I was actually a bit surprised with, as the game was reviewed as game that requires 2 super computers to get a decent resolution on max settings (eg Crysis), but my machine handled 1440×900 just fine with everything set to “Extra”. That said, the graphics are amazing/stunning most of the time. Yes, most of the time, not all. Sometimes you’ll come across a low resolution texture, or lighting that just isn’t right, and it really stands out.

The sound and audio aspect of the game is good, although I don’t have anything fancy like 8 speakers, I have just 2 speakers and a little Hi-Fi Stereo System acting as an amp. I didn’t have the volume set to loud, but I’m sure you’d get a realistic experience out of the audio.

Game play wise, the story line was very easy to understand, and this is one of those games where you actually enjoy watching the before hand videos/cinematic. The main story was a tad bit short though, and at some stages, the missions were very bland, although what more can you do in a FPS?

COD6 makes the experience as close to a real fight as possible. The AI doesn’t just run down the middle of a hallway, they have some smarts to them. I was however disappointed at two stages, where you have to chase a guy, at the same time as being shot by 100 or so armed militants, and after failing the mission 20 or so times, finally came close to capturing him, when another team busts out and grabs him before I do. This made me wonder why I was playing the game. A similar scenario happened when I had to make it to an extraction point without being blown up. After 5 goes, I make within 10m I was blown up and rescued by a team mate.

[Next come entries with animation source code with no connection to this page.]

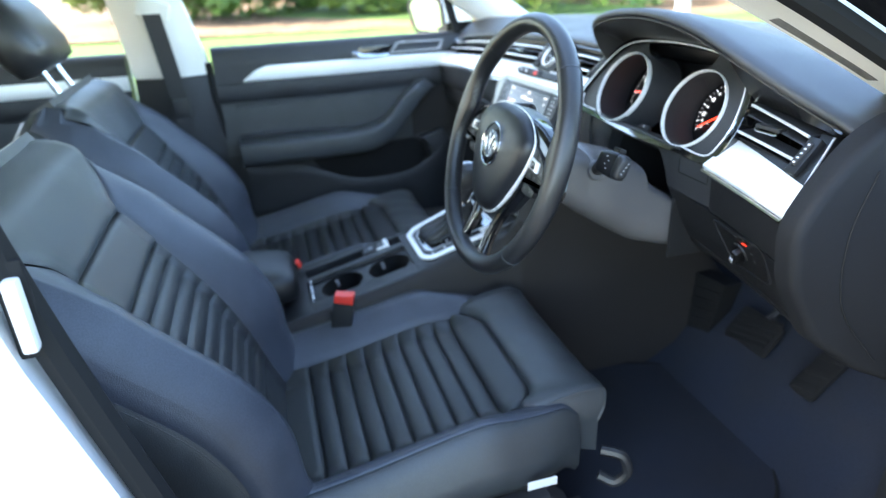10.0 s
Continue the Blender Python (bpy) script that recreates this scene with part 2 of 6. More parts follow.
def loft(rings, closed=True, cap=True, loop=False, bm=None):
    """Skin over rings of 3D points with equal counts."""
    bm = bm or bmesh.new()
    vs = [[bm.verts.new(p) for p in r] for r in rings]
    n = len(rings[0])
    pairs = list(zip(vs, vs[1:])) + ([(vs[-1], vs[0])] if loop else [])
    for a, b in pairs:
        for i in range(n if closed else n - 1):
            j = (i + 1) % n
            bm.faces.new((a[i], a[j], b[j], b[i]))
    if cap and closed and not loop:
        bm.faces.new(list(reversed(vs[0])))
        bm.faces.new(vs[-1])
    return bm


def clean(bm, d=1e-6):
    bmesh.ops.remove_doubles(bm, verts=bm.verts, dist=d)
    return bm


def prism(pts, z0, z1, bevel=0.0, bm=None):
    """A plate from a polygon, from z0 to z1, its upper edge rounded by bevel."""
    rings = [[(x, y, z0) for x, y in pts]]
    if bevel > 0:
        for k in range(4):
            t = radians(90 * k / 3)
            q = inset(pts, bevel * (1 - math.cos(t)))
            rings.append([(x, y, z1 - bevel + bevel * math.sin(t)) for x, y in q])
    else:
        rings.append([(x, y, z1) for x, y in pts])
    return clean(loft(rings, bm=bm), 1e-7)


def band(outer, inner, z0, z1, edge=0.0006):
    """A flat frame between two polygons of equal count."""
    def r(p, z):
        return [(x, y, z) for x, y in p]
    return clean(loft([r(outer, z0), r(outer, z1 - edge), r(inset(outer, edge), z1), r(inset(inner, -edge), z1), r(inner, z1 - edge), r(inner, z0)], loop=True), 1e-7)


def lathe(profile, seg=32, cap=True):
    """A body of revolution about z from (radius, height) pairs."""
    return clean(loft([[(r * math.cos(2 * math.pi * i / seg), r * math.sin(2 * math.pi * i / seg), z) for i in range(seg)] for r, z in profile], cap=cap), 1e-7)


def tube(path, radius, seg=10, loop=False, squash=1.0):
    """A round bar along 3D points. radius: one, or one for each point."""
    P = [Vector(p) for p in path]
    n = len(P)
    rings, side = [], None
    for i, p in enumerate(P):
        t = (P[(i + 1) % n] - P[i - 1]) if loop else (P[min(i + 1, n - 1)] - P[max(i - 1, 0)])
        t.normalize()
        if side is None:
            side = t.cross(Vector((0, 0, 1)) if abs(t.z) < 0.9 else Vector((1, 0, 0))).normalized()
        side = (side - t * side.dot(t)).normalized()
        up = side.cross(t)
        r = radius[i] if isinstance(radius, (list, tuple)) else radius
        rings.append([tuple(p + side * r * math.cos(a) + up * r * squash * math.sin(a)) for a in (2 * math.pi * k / seg for k in range(seg))])
    return loft(rings, loop=loop)


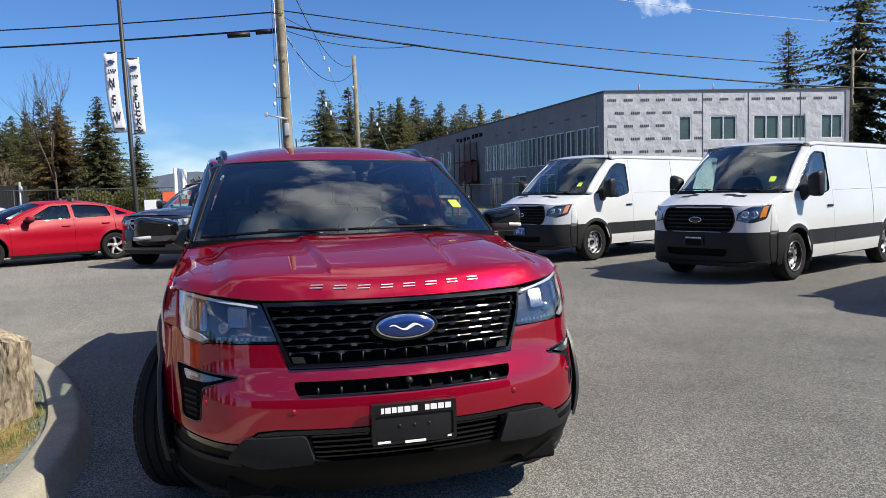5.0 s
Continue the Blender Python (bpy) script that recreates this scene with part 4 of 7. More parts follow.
    part("plate_frame", sheet_bm(rounded([(-0.172, 0.44), (0.172, 0.44), (0.172, 0.60), (-0.172, 0.60)], 0.012), lambda x, z: (x, yp - 0.006, z), 0.2, holes=[rounded([(-0.158, 0.462), (-0.10, 0.452), (0.10, 0.452), (0.158, 0.462), (0.158, 0.555), (-0.158, 0.555)], 0.01)]), M_GLOSS, pl, thick=0.006)
    bars("bars", [0.012, 0.022, 0.018, 0.022, 0.024, 0.024], 0.022, Matrix.Translation((-0.062, yp - 0.0075, 0.577)) @ pm, M_INK, pl, 0.22)
    bars("bars", [0.018, 0.026, 0.024, 0.024], 0.022, Matrix.Translation((0.095, yp - 0.0075, 0.577)) @ pm, M_INK, pl, 0.22)
    bars("bars", [0.052], 0.009, Matrix.Translation((-0.125, yp - 0.0075, 0.452)) @ pm, M_INK, pl)
    bars("bars", [0.085], 0.010, Matrix.Translation((0.0, yp - 0.0075, 0.446)) @ pm, M_INK, pl)
    bars("bars", [0.016], 0.008, Matrix.Translation((0.14, yp - 0.0075, 0.453)) @ pm, M_INK, pl)
    for x in (-0.06, 0.06, 0.0):
        sc = part("plate_screw", lathe_bm([(0, -0.004), (0.006, -0.003), (0.007, 0.002)], 10, "Y"), M_CLAD, pl)
        sc.location = (x, yp, 0.51)
    # bonnet side seam trims, wipers, sticker
    part("wiper_tray", tube_bm([(x, EX.hood_rear + 0.26 * (x / 0.857) ** 2 + 0.02, 1.172 - 0.014 * (x / 0.8) ** 2) for x in np.linspace(-0.74, 0.74, 20)], 0.012, 6), M_BLACK, car)
    f1 = lambda u, v, d=0.018: EX.screen(u, v) + Vector((0, -d * 0.7, d * 0.9))
    wiper(car, Vector((-0.08, 0.14, 1.192)), f1(-0.55, 0.06, 0.03), [f1(u, 0.045 + 0.05 * (u + 0.95) * (0.05 - u)) for u in np.linspace(-0.95, -0.08, 12)], S)
    wiper(car, Vector((0.62, 0.26, 1.182)), f1(0.26, 0.07, 0.03), [f1(u, 0.05 + 0.04 * (0.72 - u) * (u + 0.05)) for u in np.linspace(-0.06, 0.70, 12)], S)
    part("price_tag", sheet_bm([(0.80, 0.30), (0.88, 0.30), (0.88, 0.39), (0.80, 0.39)], lambda u, v: EX.screen(u, v) + Vector((0, 0.004, -0.004)), 0.1), M_TAG, screen, "yellow tag behind the glass", thick=0.001)
    part("sensor_pod", sheet_bm(rounded([(-0.12, 0.80), (0.12, 0.80), (0.16, 0.97), (-0.16, 0.97)], 0.04), lambda u, v: EX.screen(u, v) + Vector((0, 0.02, -0.02)), 0.1), M_BLACK, screen, thick=0.02)
    # aerial on the roof
    part("aerial", tube_bm([(0.0, 3.35, 1.73), (0.0, 3.40, 1.80), (0.0, 3.46, 1.95)], 0.006, 6), M_BLACK, car)
    cabin(car, S, 0.40, 0.38, 1.08, M_SEAT, 0.38, seat_y=1.50)
    bench = part("rear_bench", box_bm(-0.66, 0.66, 2.25, 2.75, 0.62, 0.82, 0.06, seg=3), M_SEAT, car)
    bm = box_bm(-0.66, 0.66, 2.68, 2.84, 0.80, 1.32, 0.06, seg=3)
    for x in (-0.38, 0.38):
        box_bm(x - 0.13, x + 0.13, 2.74, 2.86, 1.33, 1.50, 0.04, bm=bm)
    part("bench_back", bm, M_SEAT, bench)
    part("headliner", sheet_bm([(-0.6, 1.15), (0.6, 1.15), (0.6, 3.6), (-0.6, 3.6)], lambda x, y: (x, y, S.roof(x, y) - 0.035), 0.2), M_SEATD, car)
    arch_trim(S, car, M_ARCH, 0.05)
    wheels(car, S, 0.262, 5, 0.995, steer=-25, width=0.255)
    # dark door linings and gap backing behind the shut lines
    for sx in (-1, 1):
        for y0, y1 in ((0.50, 1.64), (1.68, 2.60)):
            fn = lambda y, z, s=sx: (s * (S.side(y, z) - 0.045 - 0.03 * math.exp(-((z - 0.85) / 0.12) ** 2)), y, z)
            part("door_lining", sheet_bm([(y0, 0.45), (y1, 0.45), (y1, 1.175), (y0, 1.14)], fn, 0.08, flip=sx > 0), M_SEATD, car)
        for yy in (0.60, 1.66):
            fn = lambda y, z, s=sx: (s * (S.side(y, z) - 0.016), y, z)
            part("shut_line", sheet_bm([(yy - 0.06, 0.37), (yy + 0.06, 0.37), (yy + 0.06, 1.13), (yy - 0.06, 1.13)], fn, 0.06, flip=sx < 0), M_DARK, car)
        rows = []
        for k in range(16):
            y = -0.24 + 0.56 * k / 15
            x, z = S.xt_f(y), S.zt_f(y)
            rows.append([(sx * (x - 0.04), y, z - 0.02), (sx * (x - 0.006), y, z - 0.014), (sx * (x - 0.004), y, z - 0.05)])
        part("bonnet_gutter", loft_bm(rows), M_DARK, car)
    return car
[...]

I’m still debating with myself if the Airport scene and the pulling of the knife out of your own chest part was to far, or not. But apart from that the game was quite enjoyable for single player.

Multi-player is great fun, and the system they use for finding games is well needed in my opinion, although it wouldn’t have hurt to have a setup for dedicated servers, just so people can have fun, mod or start clans. Multi-player reminds me much to America’s Army where if you are in anyway spotted, your dead (unless you have a riot shield which is epic fun). I also think it’s a bit to easy to get some of the weapons of mass destruction, and when your first starting out playing, it’s annoying as hell getting hit from the air as well as by other players. Oh and the death physics need to worked on.